Re: null namespace Re: Next steps for the ARIA syntax discussion

Robert J Burns wrote:
>> It results from a misinterpretation. People naively assumed that what 
>> you would like to have (attributes inherit the namespace of the 
>> element they are attached to unless otherwise declared), but that 
>> isn't what the spec says. The consequence is something near a decade 
>> of null namespaces in a few widely used specifications.
> 
> The spec actually says it both ways (as null URI and according to the 
> element they are attached to). And implementors followed the 
> inappropriate way the spec describes (perhaps not anticipating the 
> problems it would create). I seriously doubt correcting that mistake in 
> current implementations would lead to serious problems. However, 
> correcting it would make things work much easier for authors and 
> authoring tool developers. Though I guess you're right correcting it now 
> would break existing XML content. My point was that we do not want to 
> repeat the same mistakes of XML in introducing prefixes, or full-on 
> namespaces to HTML5.

For the record: I don't think there's any agreement in the XML community 
that there is something wrong with respect to what namespace 
non-prefixed attributes live in.

It was one of several possible choices, and I haven't seen any evidence 
it's harmful. People learn how it works and that's it.

Introducing something that looks similar but behaves differently 
probably would make things worse, not better.
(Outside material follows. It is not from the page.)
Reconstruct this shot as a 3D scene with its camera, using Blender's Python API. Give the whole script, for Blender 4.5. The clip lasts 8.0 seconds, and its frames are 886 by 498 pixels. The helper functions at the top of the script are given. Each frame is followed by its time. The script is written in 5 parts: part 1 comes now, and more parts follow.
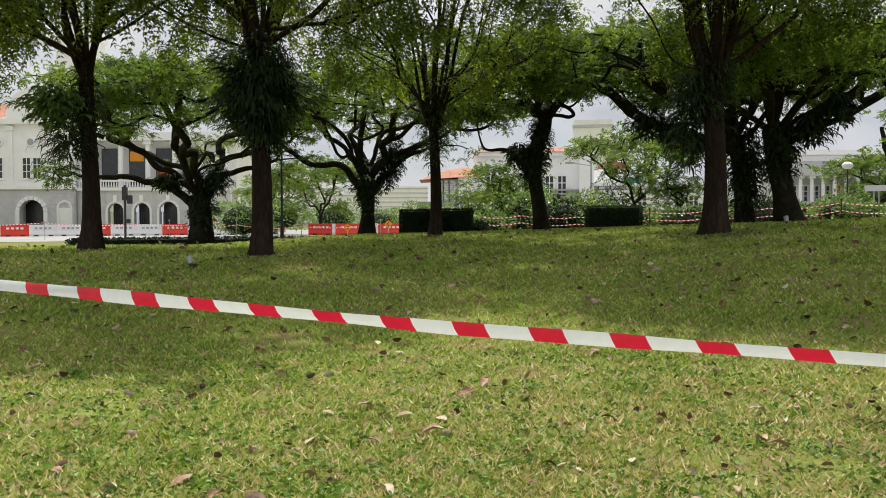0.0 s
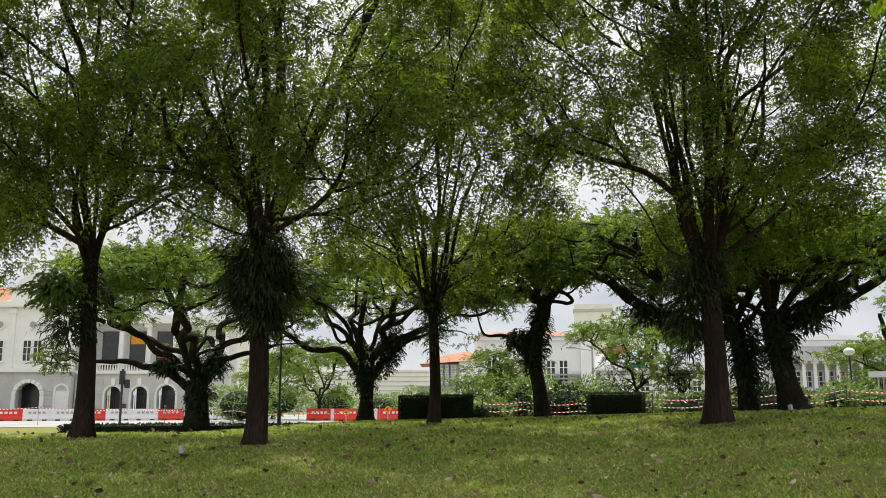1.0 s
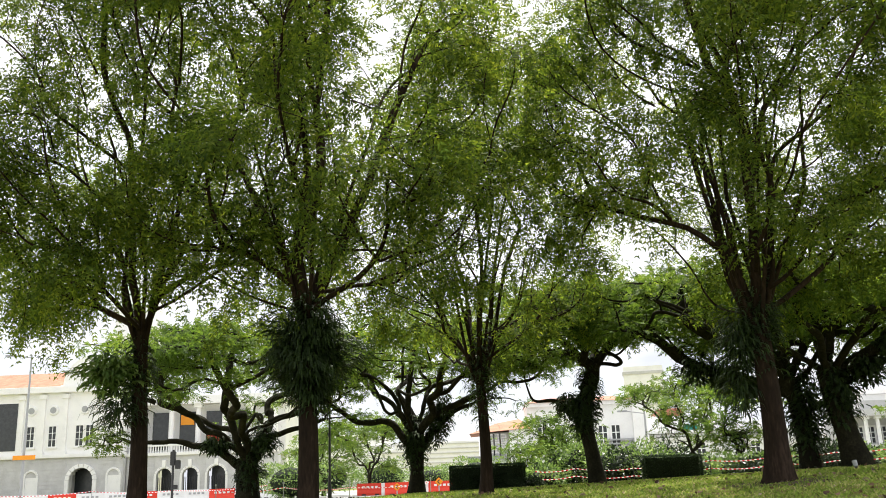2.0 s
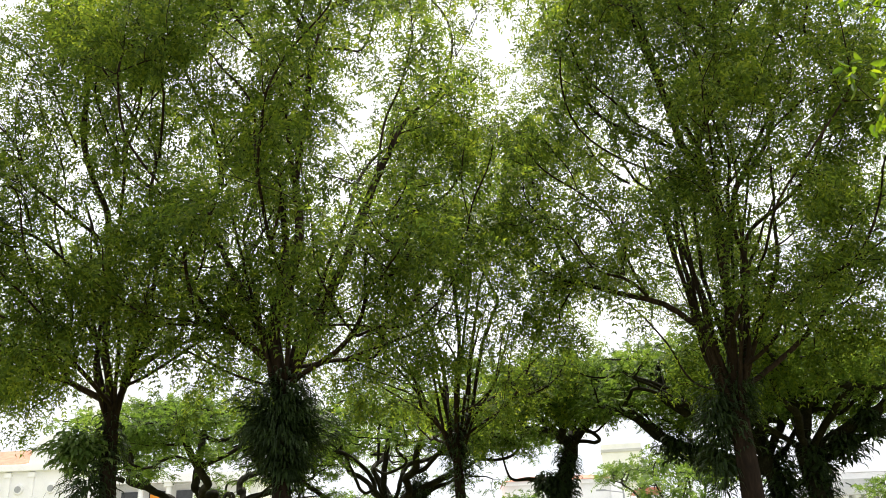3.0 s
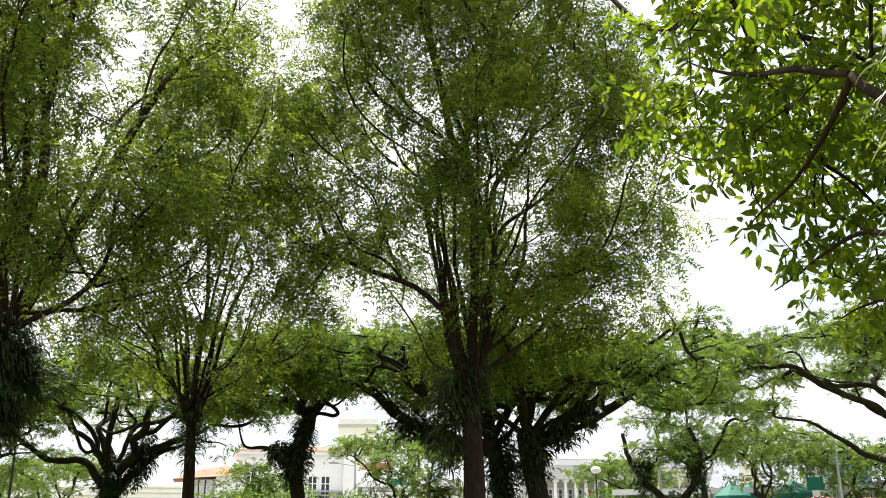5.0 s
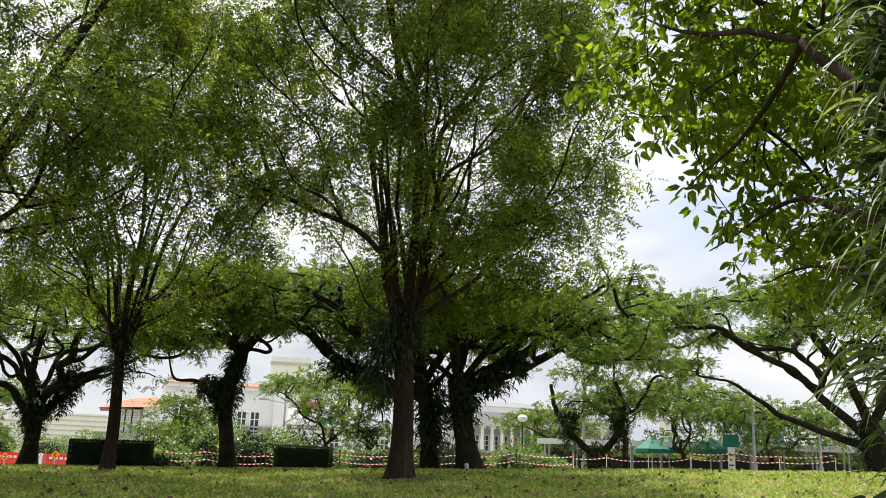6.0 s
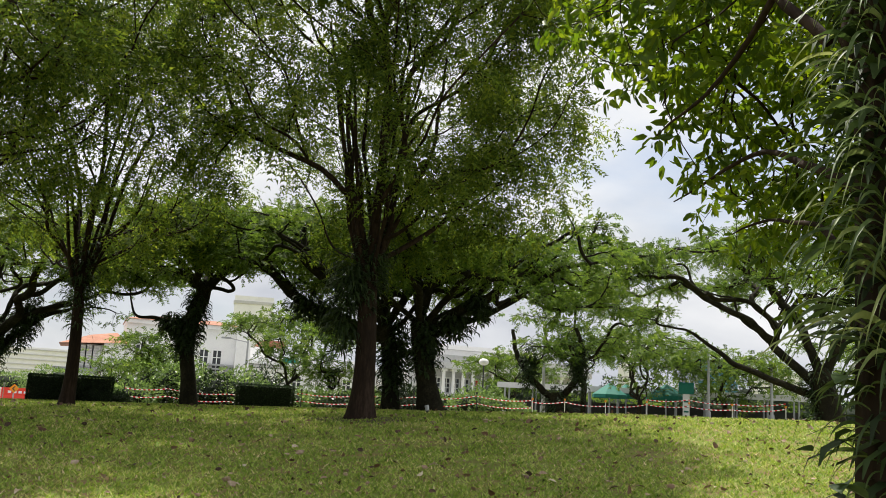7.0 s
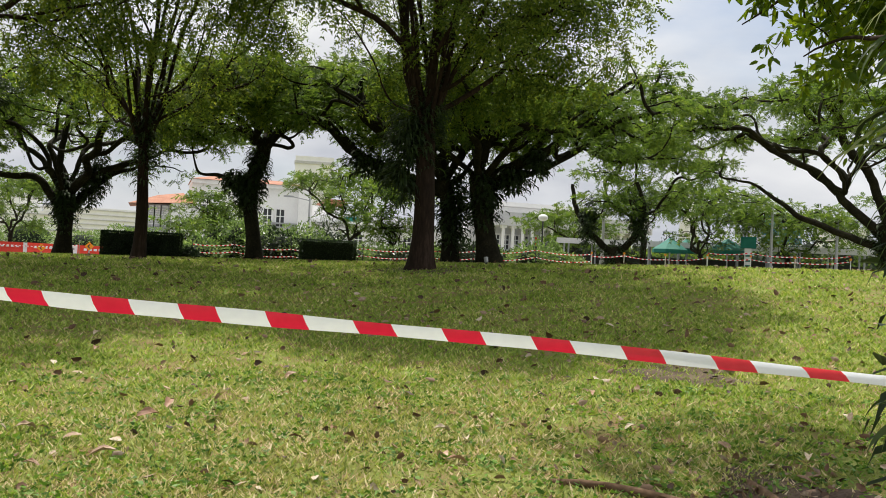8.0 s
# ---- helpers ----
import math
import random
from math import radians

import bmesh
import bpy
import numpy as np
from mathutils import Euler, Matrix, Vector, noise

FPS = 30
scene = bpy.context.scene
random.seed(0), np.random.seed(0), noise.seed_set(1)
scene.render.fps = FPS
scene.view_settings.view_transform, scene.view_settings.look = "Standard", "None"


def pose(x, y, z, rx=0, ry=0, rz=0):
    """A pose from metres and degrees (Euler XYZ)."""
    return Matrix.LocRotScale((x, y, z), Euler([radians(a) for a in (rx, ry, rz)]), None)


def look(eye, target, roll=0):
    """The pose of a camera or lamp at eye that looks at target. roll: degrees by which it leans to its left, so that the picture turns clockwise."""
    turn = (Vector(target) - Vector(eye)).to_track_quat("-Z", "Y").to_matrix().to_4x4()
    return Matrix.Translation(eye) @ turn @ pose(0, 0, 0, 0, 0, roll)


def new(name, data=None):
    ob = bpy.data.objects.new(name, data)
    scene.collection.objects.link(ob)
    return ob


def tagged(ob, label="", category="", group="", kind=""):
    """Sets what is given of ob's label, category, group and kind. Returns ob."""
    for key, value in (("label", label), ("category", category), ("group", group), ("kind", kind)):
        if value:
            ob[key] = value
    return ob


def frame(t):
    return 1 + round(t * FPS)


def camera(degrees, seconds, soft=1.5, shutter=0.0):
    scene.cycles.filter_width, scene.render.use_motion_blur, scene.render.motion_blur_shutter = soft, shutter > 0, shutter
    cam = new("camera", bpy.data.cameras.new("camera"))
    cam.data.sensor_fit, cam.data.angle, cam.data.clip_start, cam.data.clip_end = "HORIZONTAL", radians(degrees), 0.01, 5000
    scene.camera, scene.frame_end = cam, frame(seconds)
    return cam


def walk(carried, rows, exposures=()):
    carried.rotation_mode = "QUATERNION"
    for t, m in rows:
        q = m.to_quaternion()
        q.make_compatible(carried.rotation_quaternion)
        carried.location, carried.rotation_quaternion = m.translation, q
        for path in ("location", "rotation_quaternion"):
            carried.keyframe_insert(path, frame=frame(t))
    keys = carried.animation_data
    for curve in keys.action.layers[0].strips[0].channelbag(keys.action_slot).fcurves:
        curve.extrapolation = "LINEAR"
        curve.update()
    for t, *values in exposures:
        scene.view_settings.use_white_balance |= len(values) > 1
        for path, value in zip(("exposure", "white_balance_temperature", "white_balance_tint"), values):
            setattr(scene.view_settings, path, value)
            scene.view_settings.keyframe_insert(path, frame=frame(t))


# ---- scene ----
cam = camera(52.7, 8.0, 0.9)
PATH = [      # seconds, place, yaw, pitch, roll
    (0, 0.0, 0.0, 1.5, 0.0, -1.61, 0.21), (0.5, 0.025, 0.02, 1.565, -1.55, 3.23, 0.69), (1, 0.062, 0.02, 1.585, 0.08, 10.09, 0.04),
    (1.5, 0.066, 0.005, 1.545, 3.1, 12.81, 1.0), (1.7, 0.06, 0.005, 1.535, 3.29, 13.35, 1.43), (2.8, 0.044, 0.0, 1.512, 3.2, 18.63, 2.85),
    (3, 0.043, -0.006, 1.514, 1.82, 19.32, 2.12), (3.5, 0.05, -0.01, 1.513, -1.75, 20.08, 2.01), (4, 0.055, -0.02, 1.512, -5.55, 20.27, 2.06),
    (4.5, 0.06, -0.025, 1.508, -9.87, 19.33, 1.51), (5, 0.07, -0.016, 1.497, -14.78, 17.27, 0.24), (5.2, 0.073, -0.01, 1.495, -16.25, 16.45, -0.12),
    (6.3, 0.086, 0.03, 1.485, -20.13, 12.97, -2.4), (6.5, 0.088, 0.035, 1.483, -20.74, 12.31, -2.35), (7, 0.102, 0.045, 1.497, -21.8, 10.38, -3.19),
    (7.5, 0.118, 0.062, 1.485, -21.86, 8.15, -3.44), (8, 0.154, 0.099, 1.354, -17.97, 1.16, -2.99)]
walk(cam, [(t, pose(x, y, z, 90 + p, r, w)) for t, x, y, z, w, p, r in PATH], [(0, 0.12), (1.0, 0.32), (1.7, 0.75), (3.0, 1.02), (4.5, 1.02), (5.2, 0.85), (6.5, 0.35), (7.0, 0.3), (8.0, 0.2)])

# ---- light ----
SUN_AZ, SUN_EL = 6.0, 66.0      # degrees to the right of straight ahead, and above the horizon
world = bpy.data.worlds.new("sky")
scene.world = world
world.use_nodes = True


def build_sky():
    nt = world.node_tree
    nt.nodes.clear()
    sky = nt.nodes.new("ShaderNodeTexSky")
    sky.sky_type, sky.sun_disc = "NISHITA", False
    sky.sun_elevation, sky.sun_rotation = radians(SUN_EL), radians(SUN_AZ)
    sky.air_density, sky.dust_density = 1.0, 2.0
    co = nt.nodes.new("ShaderNodeTexCoord")
    mp = nt.nodes.new("ShaderNodeMapping")
    mp.inputs["Scale"].default_value = (1.0, 1.0, 2.6)
    nz = nt.nodes.new("ShaderNodeTexNoise")
    nz.inputs["Scale"].default_value, nz.inputs["Detail"].default_value = 2.2, 7
    ramp = nt.nodes.new("ShaderNodeValToRGB")
    ramp.color_ramp.elements[0].position, ramp.color_ramp.elements[1].position = 0.2, 0.44
    mix = nt.nodes.new("ShaderNodeMixRGB")
    # cloud: grey-blue low down and in its folds, white higher up
    sep = nt.nodes.new("ShaderNodeSeparateXYZ")
    fold = nt.nodes.new("ShaderNodeTexNoise")
    fold.inputs["Scale"].default_value, fold.inputs["Detail"].default_value = 5.0, 6
    add = nt.nodes.new("ShaderNodeMath")
    add.operation = "MULTIPLY_ADD"
    add.inputs[1].default_value = 0.75
    cloud = nt.nodes.new("ShaderNodeValToRGB")
    for e, (p, c) in zip(cloud.color_ramp.elements, ((0.36, (4.3, 4.5, 4.95, 1)), (0.66, (6.9, 6.95, 7.05, 1)))):
        e.position, e.color = p, c
    bg = nt.nodes.new("ShaderNodeBackground")
    bg.inputs[1].default_value = 0.11
    out = nt.nodes.new("ShaderNodeOutputWorld")
    ln = nt.links.new
    ln(co.outputs["Generated"], sep.inputs[0]), ln(mp.outputs[0], fold.inputs[0]), ln(fold.outputs[0], add.inputs[0]), ln(sep.outputs[2], add.inputs[2])
    ln(add.outputs[0], cloud.inputs[0]), ln(cloud.outputs[0], mix.inputs[2])
    ln(co.outputs["Generated"], mp.inputs[0]), ln(mp.outputs[0], nz.inputs[0]), ln(nz.outputs[0], ramp.inputs[0])
    ln(ramp.outputs[0], mix.inputs[0]), ln(sky.outputs[0], mix.inputs[1]), ln(mix.outputs[0], bg.inputs[0])
    ln(bg.outputs[0], out.inputs[0])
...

> No, the spec says two different things and implementors went with the 
> wrong one. Why that is I don't know, but one probably led the way and 

Pointer?

> the others followed. I understand changing it now would be a problem, 
> but its not a matter of wanting the spec to say something else. The spec 
> in fact does say something else.
> 
>> I do not think it is worth trying to change now - because to be honest 
>> I don't see it causing massive problems. (Yes, people make mistakes 
>> from time to time due to this - and I made mine very publicly :(, but 
>> equally they can still learn in about 3 minutes, and it seems that 
>> they do).
> 
> No, I think it is a major headache for authoring situations. Again, we 
> have reversed the priority of constituencies here as we so often do in 
> this WG. It should be users, then authors, and then implementations. Of 
> course getting a group largely controlled by implementation developers 
> leaves that largely up to the honor system.

How is it a "major headache"? And how exactly would it help authors if 
the behavior would differ in different serializations?